The standard plugins or iterative processing are:

  • csv_loader. Loads delimited files.

  • gunzip. Gunzips files.

  • gzip. Gzips files.

  • sql_loader. Load files using Oracle SQL*Loader.

  • os. Run an Operating System Command.

  • perl. Call a perl subroutine.

  • plsql Invoke an Oracle stored procedure or packaged procedure.

  • steady_state_check. Wait for a file's size to stop changing.

  • validate. Validate a delimited file against the control file definition.

Additional plugins can be added. See Writing Custom Plugins

Serial Jobs

Typically, serial jobs don't require a config section but may include one if there is a need to share settings or parameter values across mutiple items. Below is an example serial job:

    <get_customer_file>
        type = serial

        <config>
            next = customer load_files
        </config>

        <process>
            <item>
                name    = get customer files
                type    = os
                command = %app_root%/bin/ftp_customer_file.pl
            </item>
            <item>
                name    = Untar customer files
                type    = os
                command = tar zxf %app_root%/data/incoming/customer.tar.gz
            </item>
        </process>
    </get_customer_file>

Note The on_error value can be set in the config section:

  • die. Raise an error and then exit.

  • ignore. Report the error, but carry an processing.
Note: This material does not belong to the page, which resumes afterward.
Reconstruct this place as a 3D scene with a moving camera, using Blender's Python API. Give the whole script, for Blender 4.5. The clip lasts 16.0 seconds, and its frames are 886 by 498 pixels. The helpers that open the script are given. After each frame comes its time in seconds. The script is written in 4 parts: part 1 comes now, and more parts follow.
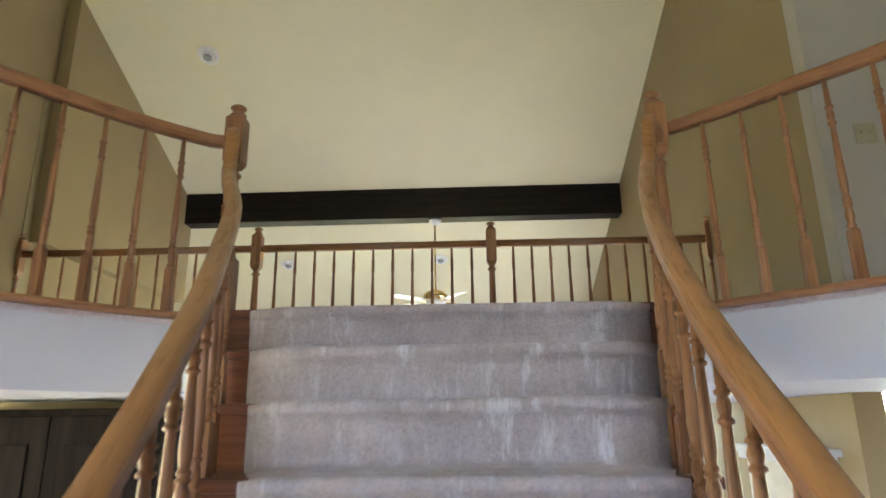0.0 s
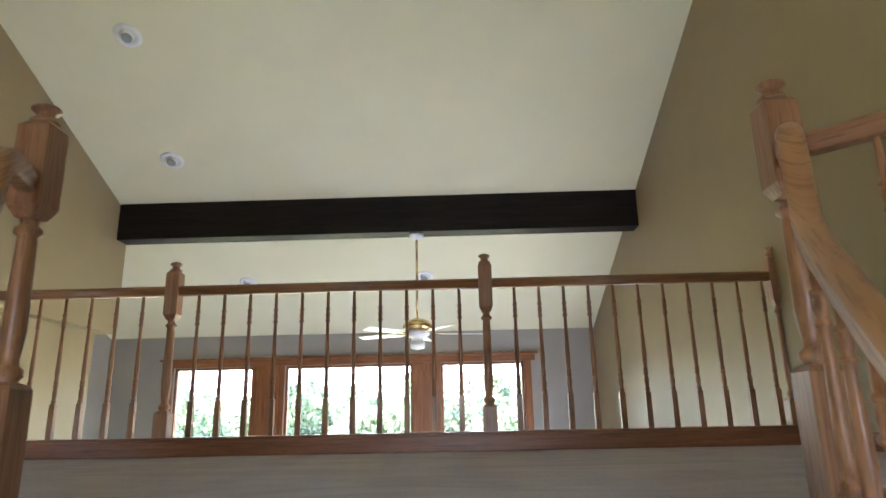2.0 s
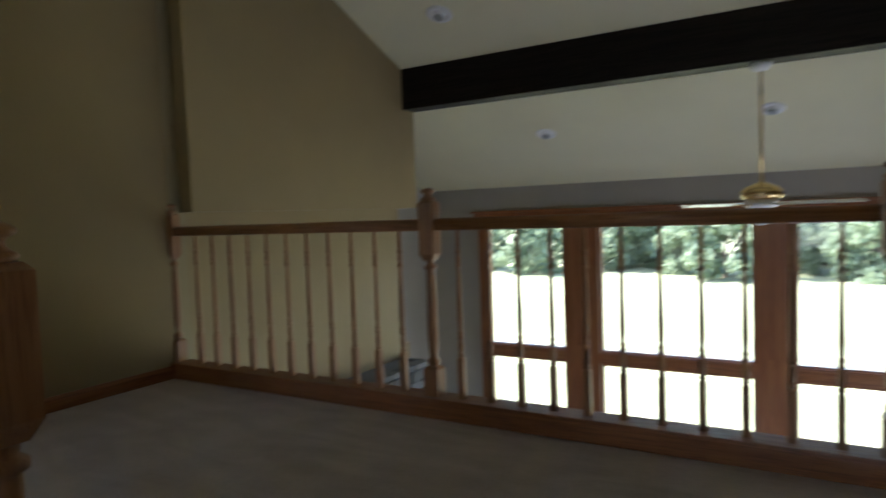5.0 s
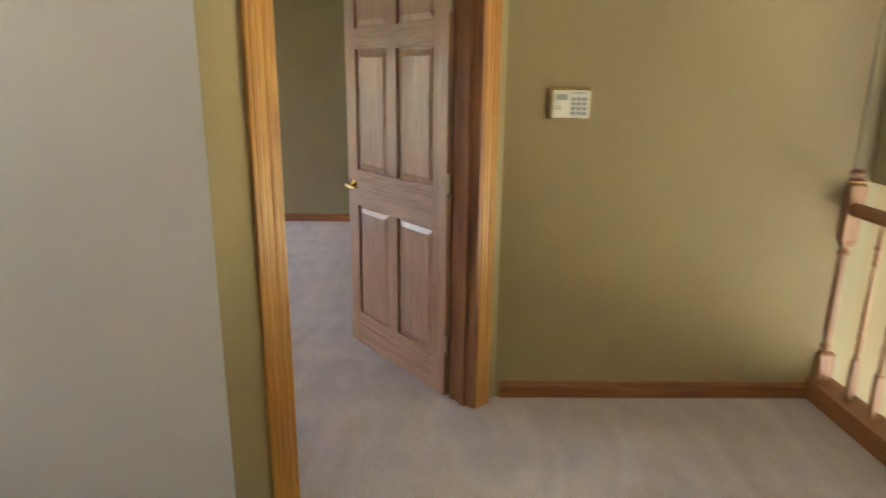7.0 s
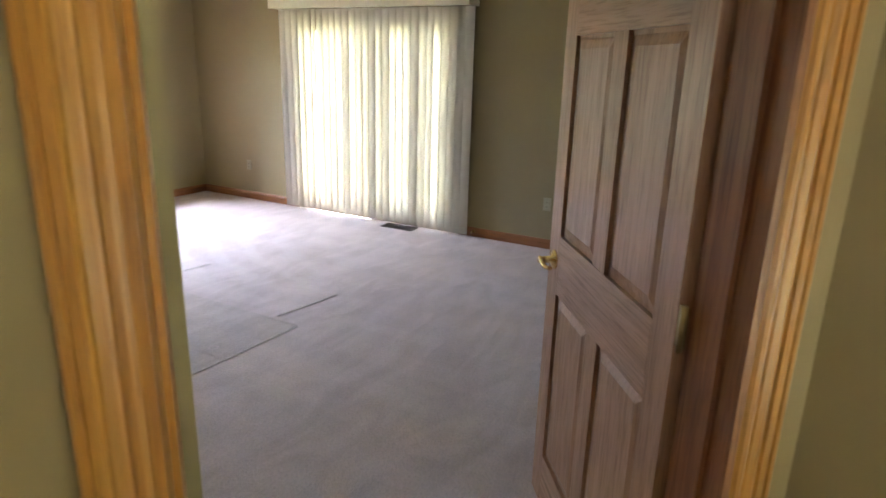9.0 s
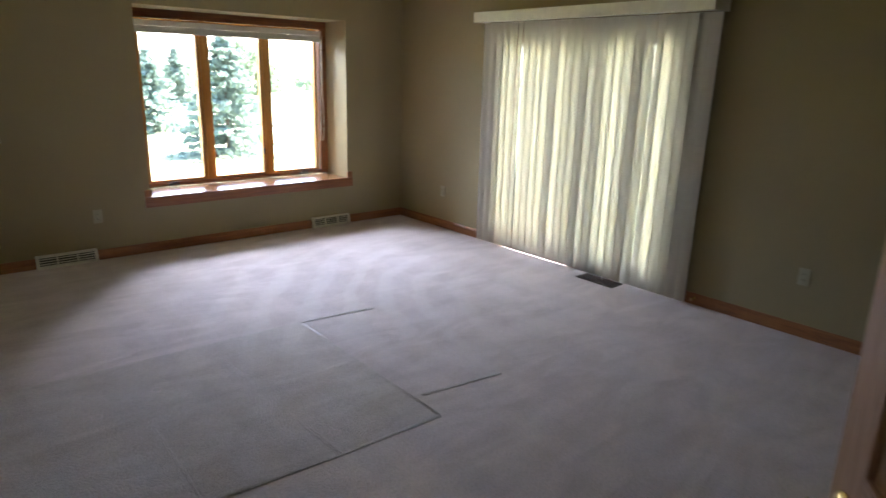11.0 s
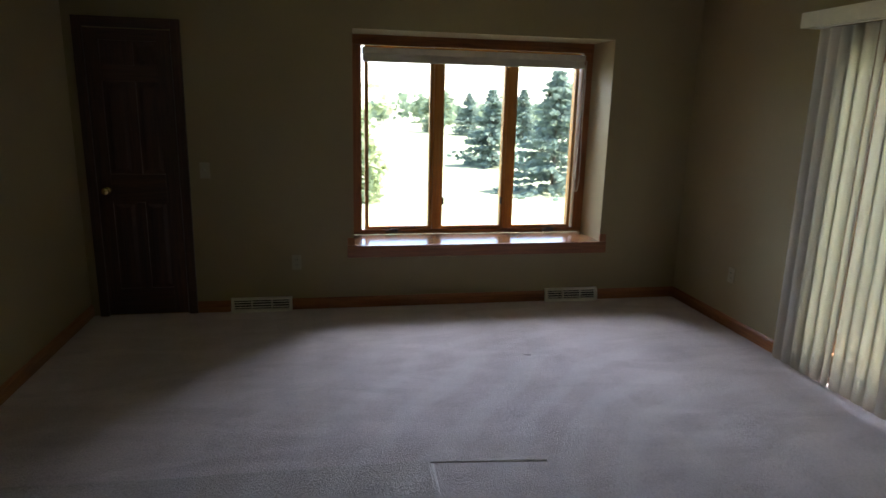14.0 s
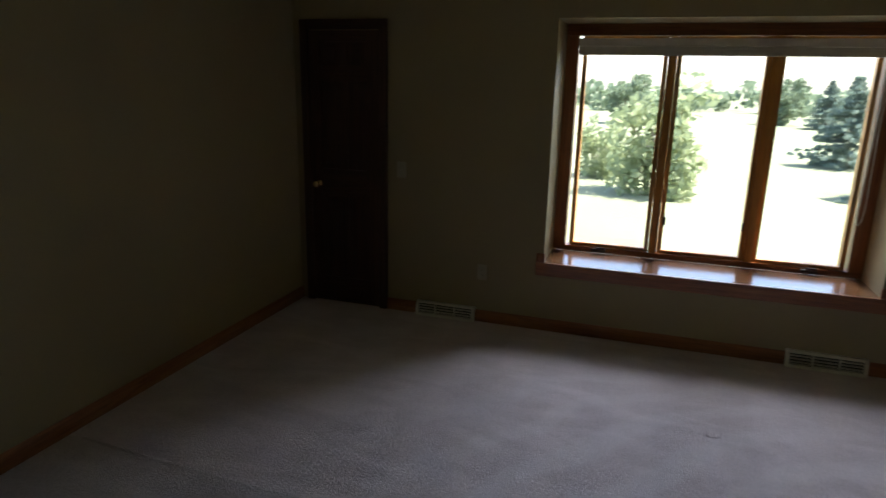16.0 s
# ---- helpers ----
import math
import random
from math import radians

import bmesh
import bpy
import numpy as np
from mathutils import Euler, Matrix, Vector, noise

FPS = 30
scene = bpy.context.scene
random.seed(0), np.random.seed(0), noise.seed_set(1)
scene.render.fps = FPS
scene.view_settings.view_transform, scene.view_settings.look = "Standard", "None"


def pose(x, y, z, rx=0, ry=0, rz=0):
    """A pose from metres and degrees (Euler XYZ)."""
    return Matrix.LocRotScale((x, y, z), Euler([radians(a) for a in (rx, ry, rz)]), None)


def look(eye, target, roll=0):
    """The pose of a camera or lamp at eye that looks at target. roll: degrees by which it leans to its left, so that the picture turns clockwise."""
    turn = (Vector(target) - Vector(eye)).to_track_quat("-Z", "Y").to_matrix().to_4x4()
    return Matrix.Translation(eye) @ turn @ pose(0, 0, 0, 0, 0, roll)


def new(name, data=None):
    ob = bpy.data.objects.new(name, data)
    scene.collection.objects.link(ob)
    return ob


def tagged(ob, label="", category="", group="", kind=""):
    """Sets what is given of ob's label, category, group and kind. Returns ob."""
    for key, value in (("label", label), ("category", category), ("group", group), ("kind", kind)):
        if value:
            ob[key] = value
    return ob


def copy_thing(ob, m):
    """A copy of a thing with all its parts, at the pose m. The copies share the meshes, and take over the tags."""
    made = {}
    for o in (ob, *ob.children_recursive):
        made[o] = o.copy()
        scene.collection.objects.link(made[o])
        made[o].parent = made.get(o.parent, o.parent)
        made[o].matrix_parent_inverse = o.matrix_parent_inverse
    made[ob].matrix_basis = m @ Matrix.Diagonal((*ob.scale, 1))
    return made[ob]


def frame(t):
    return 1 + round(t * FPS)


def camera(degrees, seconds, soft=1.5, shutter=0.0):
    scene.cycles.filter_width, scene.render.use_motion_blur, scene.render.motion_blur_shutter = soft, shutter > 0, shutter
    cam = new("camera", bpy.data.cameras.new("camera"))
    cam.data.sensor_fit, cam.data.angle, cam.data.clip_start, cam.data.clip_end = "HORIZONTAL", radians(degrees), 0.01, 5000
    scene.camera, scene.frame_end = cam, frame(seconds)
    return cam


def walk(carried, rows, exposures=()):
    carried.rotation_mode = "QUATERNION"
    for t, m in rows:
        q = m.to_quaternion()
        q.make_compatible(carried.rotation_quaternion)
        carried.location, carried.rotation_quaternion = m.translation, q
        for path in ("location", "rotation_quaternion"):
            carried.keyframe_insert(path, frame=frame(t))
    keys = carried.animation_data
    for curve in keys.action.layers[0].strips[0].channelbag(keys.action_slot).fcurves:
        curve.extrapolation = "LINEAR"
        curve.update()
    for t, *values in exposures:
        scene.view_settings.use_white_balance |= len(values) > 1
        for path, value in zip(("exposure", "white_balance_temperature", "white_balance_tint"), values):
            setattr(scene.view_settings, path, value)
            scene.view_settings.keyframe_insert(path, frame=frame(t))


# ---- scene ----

Unlike iterative jobs, serial jobs have no concept of "skip," since it does not make sense within this context. The default is ''die''.

Serial Plugins

The standard plugins or iterative processing are:

  • os. Run an Operating System Command

  • perl. Call a perl subroutine

  • plsql. Invoke an Oracle stored procedure or packaged procedure

  • watch. File watcher. Watch a directory, waiting for the appearance of one or more files that match the specified pattern

Additional plugins can be added. See Writing Custom Plugins

USING CONFIGURATION PARAMETERS

The value of any parameters specified in the config section can be referenced be specifying the parameter within percentage signs. For example:

    mv %basename(filename)% %archive_dir%

Default parameters

The following parameters are maintained by the ETLp framework itself

  • app_root. The application root directory.

  • filename. The current file being processed. Applicable to iterative jobs only.

  • basename(filename) || The current file being processed, stripped of the path information. Applicable to iterative jobs only.

Environment Configuration Settings

If ''allow_env_vars'' is set in the environment configuration file (env.conf), then values in env.conf can be referred to by their parameter names. This can be useful if there is sensitive information that should not be placed in the application configuration files - for instance, the application configuration files are committed to a source control system, but you need passwords to connect to other systems as part of the ETL processing.

However, allowing applications to access environment parameters means that all settings are accessible to all plugins, including custom ones. This may be considered a security issue, which is why these parameters are not accessible by default.

CHAINING JOBS

Use the ''next'' config parameter to call another job upon completion of the current job:

  <my_current_job>
     <config>
        next = <<config name>> <<section name>>
     <config>
  </my_current_job>

Note that the next job will run even if the current job dies with errors.